WHAT IS NEEDED – Include in the output only the lines from the opening of the records through the line containing "grid += [(rng.uniform(-0.1010, -0.0945), rng.uniform(157, 176))", each printed exactly; pictures are omitted.

— START PROVIDED DATA —

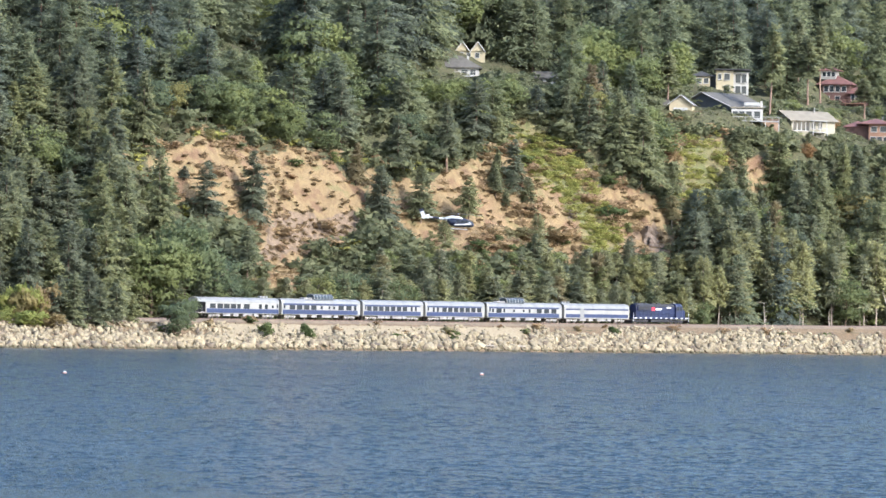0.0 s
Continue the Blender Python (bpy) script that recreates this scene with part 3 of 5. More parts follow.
def plant():
    rng = random.Random(5)
    heap = {k: [[], [], [], 0, []] for k in ("fir", "broad", "bush", "tuft", "scrub", "vine")}
    counts = {"slim": 0, "fir": 0, "old": 0, "broad": 0, "bush": 0}

    def far_one(kind, cloud, p, scale, wide):
        v, f, nor, tip = cloud
        a = rng.uniform(0, 6.283)
        c, s = math.cos(a), math.sin(a)
        w = v * np.array([scale * wide, scale * wide, scale])
        w = np.stack([w[:, 0] * c - w[:, 1] * s, w[:, 0] * s + w[:, 1] * c, w[:, 2]], 1) + np.array(p)
        H = heap[kind]
        H[0].append(w)
        H[1].append(f + H[3])
        H[2].append(tip + 0.62 * rng.random())
        H[3] += len(v)
        H[4].append(np.stack([nor[:, 0] * c - nor[:, 1] * s, nor[:, 0] * s + nor[:, 1] * c, nor[:, 2]], 1))

    def near_one(kind, root, p, scale, wide):
        counts[kind] += 1
        lean = rng.uniform(-2, 2)
        copy_thing(root, pose(p.x, p.y, p.z, lean, lean * 0.7, rng.uniform(0, 360)) @ Matrix.Diagonal((scale * wide, scale * wide, scale, 1)))

    grid = []
    r = 13.0
    while r < 430:
        step = 5.8 if r < 100 else (8.6 if r < 260 else 9.6)
        b = -0.196
        while b < 0.105:
            grid.append((b + rng.uniform(-0.45, 0.45) * step / (1150 + r), max(11.5, r + rng.uniform(-0.45, 0.45) * step * 1.5)))
            b += step / (1150 + r)
        r += step * 1.45
    grid += [(rng.uniform(0.019, 0.1), rng.uniform(14, 108)) for _ in range(330)]
    grid += [(rng.uniform(-0.19, 0.02), rng.uniform(14, 108)) for _ in range(160)]

    grid += [(rng.uniform(-0.112, -0.076), rng.uniform(168, 215)) for _ in range(30)] + [(rng.uniform(-0.142, -0.118), rng.uniform(174, 215)) for _ in range(24)]

    grid += [(rng.uniform(-0.118, -0.006), rng.uniform(11.5, 40)) for _ in range(190)]

    grid += [(rng.uniform(-0.1010, -0.0945), rng.uniform(157, 176)) for _ in range(26)] + [(rng.uniform(-0.0805, -0.0750), rng.uniform(157, 178)) for _ in range(16)] + [(rng.uniform(-0.017, -0.0125), rng.uniform(222, 240)) for _ in range(10)]

    def surveyed(pairs):
        """Each place with its height, bearing, slope of sight and the zones it lies in."""
        g = np.array(pairs)
        z, d = rise(g[:, 0], g[:, 1]), track_depth(g[:, 0]) + g[:, 1]
        mx, mz = 1000 * g[:, 0], 1000 * (z - 10) / d
        noise_a, noise_b = fbm(mx / 14 + 3, mz / 10, 2), fbm(mx / 4, mz / 4, 3)
        return zip(g[:, 0], g[:, 1], z, d, mx, mz, within(BALD, mx, mz), within(VINES, mx, mz), within(LAWNS, mx, mz, 0.3), noise_a, noise_b)

    for bb, rr, z, d, mx, mz, bald, vine, lawn, patch, clump in surveyed(grid):
        bare, on_face = max(bald, vine), rr < 112
        if lawn > 0.2 or mz > 67:
            continue
        if bare > 0.5 and on_face and rng.random() < (0.98 if vine > 0.5 else 0.78 if -104 < mx < -62 else (0.96 if mx < -104 else 0.93)):
            continue
        if -142 < mx < -44 and 24 < rr < 62 and rng.random() < 0.45:
            continue
        if -110 < mx < -88 and 50 < rr < 100 and rng.random() < 0.5:
            continue
        # leafy skirt along the track and in the gully to the east, conifers elsewhere
        share = 0.08 if rr < 140 else 0.0
        if rr < 40:
            share = 0.12 if mx < -20 else 0.38
        if mx > 22 and on_face:
            share = 0.92 if mx > 30 else 0.6
        if -160 < mx < -25 and 76 < rr < 140:
            share = 0.62
        if mx > 40 and 190 < rr < 330:
            share = 0.2
        share += (0.5 if rr < 140 else 0.3) * patch
        kind = "broad" if rng.random() < share else "fir"
        if on_face and -140 < mx < -42 and rr < 60:
            tall = rng.uniform(6.5, 13) if rr < 45 else rng.uniform(6, 13)
        elif on_face:
            tall = rng.uniform(13, 22)
        else:
            tall = rng.uniform(18, 30)
        if kind == "broad":
            tall = rng.uniform(7.5, 14) if mx > 22 and on_face else tall * 0.62
        if bare > 0.5 and on_face:
            kind, tall = "fir", rng.uniform(6, 13)
        slim = -142 < mx < -6 and rr < (30 if mx > -44 else 58) and kind == "fir" and rng.random() < 0.8
        wide = rng.uniform(0.85, 1.2) * (1.0 if kind == "fir" else 0.9 if mx > 22 else 1.1)
        ok = clear_height(bb, rr, tall, tall * (0.2 if kind == "fir" else 0.33))
        if on_face and rng.random() < (0.97 if mx < -106 else 0.85):
            ok = min(ok, max(3.3, clear_height(bb, rr, tall, 0.5 if mx > -106 else 2.5, HALF_OPEN)))
        p = Vector((bb * d, d, z - 0.3))
        if ok < 0.97 * tall:
            if ok < 3.2:
                far_one("bush", rng.choice(SHRUBS), p, rng.uniform(0.5, 0.9), 1.5)
                continue
            kind, tall = ("broad" if ok < 7 and rng.random() < 0.5 else kind, ok)
        if kind == "fir":
            i = rng.randrange(7)
            if slim and counts["slim"] < 300:
                near_one("slim", SLIMS[i % 4], p, tall / 12, wide * (12 / tall) ** 0.3)
            elif counts["fir"] < 300 and rr < 92:
                near_one("fir", FIRS[i], p, tall / 18, wide * (18 / tall) ** 0.35)
            elif counts["old"] < 300 and (rr < 165 or rng.random() < 0.3):
                near_one("old", OLD_FIRS[i], p, tall / 18, 1.12 * wide * (18 / tall) ** 0.35)
            else:
                far_one("fir", FIR_FAR[i], p, tall / 18, wide * (18 / tall) ** 0.35)
        else:
            i = rng.randrange(6)
            if counts["broad"] < 300 and rr < 92:
                near_one("broad", BROADS[i], p, tall / 12, wide)
            else:
                far_one("broad", BROAD_FAR[i], p, tall / 12, wide)
    # undergrowth between the trees
    pairs = [(rng.uniform(-0.19, 0.1), rng.uniform(66, 140) if i % 8 < 4 else (rng.uniform(140, 270) if i % 8 < 5 else 13 + 60 * rng.random())) for i in range(3300)]
    pairs += [(rng.uniform(-0.102, -0.012), rng.uniform(78, 128)) for i in range(1700)] + [(rng.uniform(-0.135, -0.078), rng.uniform(125, 185)) for i in range(700)] + [(rng.uniform(0.0, 0.032), rng.uniform(200, 265)) for i in range(600)] + [(rng.uniform(0.0, 0.04), rng.uniform(255, 330)) for i in range(600)] + [(rng.uniform(-0.142, -0.04), rng.uniform(30, 62)) for i in range(500)] + [(rng.uniform(-0.14, -0.076), rng.uniform(160, 215)) for i in range(700)] + [(rng.uniform(-0.027, 0.002), rng.uniform(148, 235)) for i in range(600)] + [(rng.uniform(-0.034, 0.034), rng.uniform(70, 116)) for i in range(1000)]
    for bb, rr, z, d, mx, mz, bald, vine, lawn, patch, clump in surveyed(pairs):
        if (rr < 106 and max(bald, vine) > 0.45) or lawn > 0.2 or (rr < 34 and -142 < mx < 0 and rng.random() < 0.35):
            continue
        if any(x1 - x0 > 1 and x0 - 1 < mx < x1 + 1 and far + 1 < rr < far + 13 for x0, x1, _, _, far in OPEN_VIEWS):
            continue
        s = rng.uniform(0.5, 1.1) if rng.random() < 0.7 else rng.uniform(1.2, 2.0)
        free = clear_height(bb, rr, 2.4 * s, 1.5 * s) / 2.4
        if free < 0.3 and any(x0 - 1 < mx < x1 + 1 and far - 9 < rr < far + 2 for x0, x1, _, _, far in OPEN_VIEWS):
            continue
        s = max(0.28, min(s, free))
        far_one("bush", rng.choice(SHRUBS), Vector((bb * d, d, z - 0.3)), s, 1.4)
    # green fringe round the open slopes
    pairs = [(rng.uniform(-0.165, -0.02), rng.uniform(20, 118)) for i in range(6000)]
    g = np.array(pairs)
    zz, dd = rise(g[:, 0], g[:, 1]), track_depth(g[:, 0]) + g[:, 1]
    fringe = within(BALD + VINES, 1000 * g[:, 0], 1000 * (zz - 10) / dd, 4.0)
    for (bb, rr), z, d, e in zip(pairs, zz, dd, fringe):
        if 0.12 < e < 0.42:
            far_one(rng.choice(("bush", "bush", "bush", "scrub", "vine")), rng.choice(SHRUBS), Vector((bb * d, d, z - 0.3)), rng.uniform(0.45, 0.95), 1.5)
    # scrub and dry grass over the open slopes
    pairs = [(rng.uniform(-0.165, 0.1), rng.uniform(20, 120)) for i in range(19000)]
    pairs += [(rng.uniform(-0.085, -0.055), rng.uniform(30, 108)) for i in range(2600)] + [(rng.uniform(-0.047, -0.035), rng.uniform(60, 108)) for i in range(1300)]
    for bb, rr, z, d, mx, mz, bald, vine, lawn, patch, clump in surveyed(pairs):
        if max(bald, vine) < 0.25 or (vine < 0.4 and rng.random() < 0.15) or (vine > 0.5 and mx > -50 and rng.random() < 0.45):
            continue
        if vine > 0.5 and clump < -0.06 and rng.random() < 0.45:
            continue
        if vine > 0.5 and clump > 0.12 and rng.random() < 0.5:
            vine = 0.45
        p = Vector((bb * d, d, z - 0.12))
        if vine < 0.5 and rng.random() < 0.80:
            if rng.random() < 0.6:
                far_one("tuft", rng.choice(TUFTS), p, rng.uniform(0.4, 0.85), 2.0)
        elif vine > 0.5 or (clump > (0.20 if mx < -106 else 0.02 if mx > 60 else 0.10) and rng.random() < 0.65):
            s = rng.uniform(0.3, 0.85) * (1.15 if bb > -0.1 else 0.9) * (2.1 if vine < 0.5 else 1) * (1.2 if mx > 60 and mz > 14 else 1)
            if counts["bush"] < 300 and rng.random() < 0.5:
                counts["bush"] += 1
                leaf = VINE if vine > 0.5 else (DRY if rng.random() < 0.72 else BUSH)
                copy_thing(rng.choice(BUSH_BY[leaf.name]), pose(*p, 0, 0, rng.uniform(0, 360)) @ Matrix.Diagonal((s * 1.35, s * 1.35, s * 0.7, 1)))
            else:
                far_one("scrub" if vine < 0.5 else "vine", rng.choice(SCRUBS if vine < 0.5 else CREEPERS), p, s * (0.62 if vine < 0.5 else 0.9), 1.7 if vine < 0.5 else 1.2)
    for kind, mat, label in (("fir", SHADED_FIR, "dense dark conifer wood on the upper hill"), ("broad", LEAF, "green broadleaf wood on the upper hill"), ("bush", BUSH_LOW, "tangled green undergrowth between the trees"),
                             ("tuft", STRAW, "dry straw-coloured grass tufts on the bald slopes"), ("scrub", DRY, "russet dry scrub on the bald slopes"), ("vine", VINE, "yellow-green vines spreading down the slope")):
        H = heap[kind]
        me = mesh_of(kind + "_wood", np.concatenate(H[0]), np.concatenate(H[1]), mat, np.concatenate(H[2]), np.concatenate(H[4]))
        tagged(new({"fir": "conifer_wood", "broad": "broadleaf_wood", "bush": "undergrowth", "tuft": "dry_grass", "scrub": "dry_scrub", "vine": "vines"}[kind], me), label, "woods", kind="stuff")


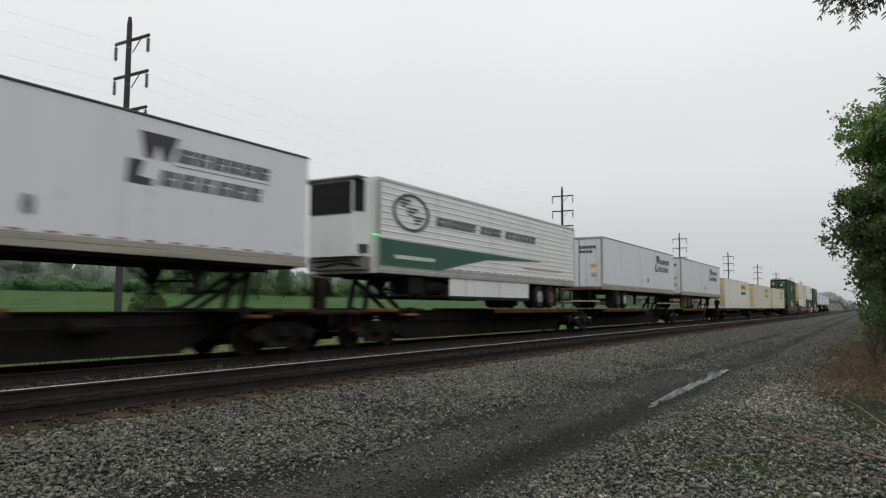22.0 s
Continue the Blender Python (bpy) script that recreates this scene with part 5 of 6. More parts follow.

— END PROVIDED DATA —

ANSWER TO THE TASK –
0.0 s
Continue the Blender Python (bpy) script that recreates this scene with part 3 of 5. More parts follow.
def plant():
    rng = random.Random(5)
    heap = {k: [[], [], [], 0, []] for k in ("fir", "broad", "bush", "tuft", "scrub", "vine")}
    counts = {"slim": 0, "fir": 0, "old": 0, "broad": 0, "bush": 0}

    def far_one(kind, cloud, p, scale, wide):
        v, f, nor, tip = cloud
        a = rng.uniform(0, 6.283)
        c, s = math.cos(a), math.sin(a)
        w = v * np.array([scale * wide, scale * wide, scale])
        w = np.stack([w[:, 0] * c - w[:, 1] * s, w[:, 0] * s + w[:, 1] * c, w[:, 2]], 1) + np.array(p)
        H = heap[kind]
        H[0].append(w)
        H[1].append(f + H[3])
        H[2].append(tip + 0.62 * rng.random())
        H[3] += len(v)
        H[4].append(np.stack([nor[:, 0] * c - nor[:, 1] * s, nor[:, 0] * s + nor[:, 1] * c, nor[:, 2]], 1))

    def near_one(kind, root, p, scale, wide):
        counts[kind] += 1
        lean = rng.uniform(-2, 2)
        copy_thing(root, pose(p.x, p.y, p.z, lean, lean * 0.7, rng.uniform(0, 360)) @ Matrix.Diagonal((scale * wide, scale * wide, scale, 1)))

    grid = []
    r = 13.0
    while r < 430:
        step = 5.8 if r < 100 else (8.6 if r < 260 else 9.6)
        b = -0.196
        while b < 0.105:
            grid.append((b + rng.uniform(-0.45, 0.45) * step / (1150 + r), max(11.5, r + rng.uniform(-0.45, 0.45) * step * 1.5)))
            b += step / (1150 + r)
        r += step * 1.45
    grid += [(rng.uniform(0.019, 0.1), rng.uniform(14, 108)) for _ in range(330)]
    grid += [(rng.uniform(-0.19, 0.02), rng.uniform(14, 108)) for _ in range(160)]

    grid += [(rng.uniform(-0.112, -0.076), rng.uniform(168, 215)) for _ in range(30)] + [(rng.uniform(-0.142, -0.118), rng.uniform(174, 215)) for _ in range(24)]

    grid += [(rng.uniform(-0.118, -0.006), rng.uniform(11.5, 40)) for _ in range(190)]

    grid += [(rng.uniform(-0.1010, -0.0945), rng.uniform(157, 176)) for _ in range(26)] + [(rng.uniform(-0.0805, -0.0750), rng.uniform(157, 178)) for _ in range(16)] + [(rng.uniform(-0.017, -0.0125), rng.uniform(222, 240)) for _ in range(10)]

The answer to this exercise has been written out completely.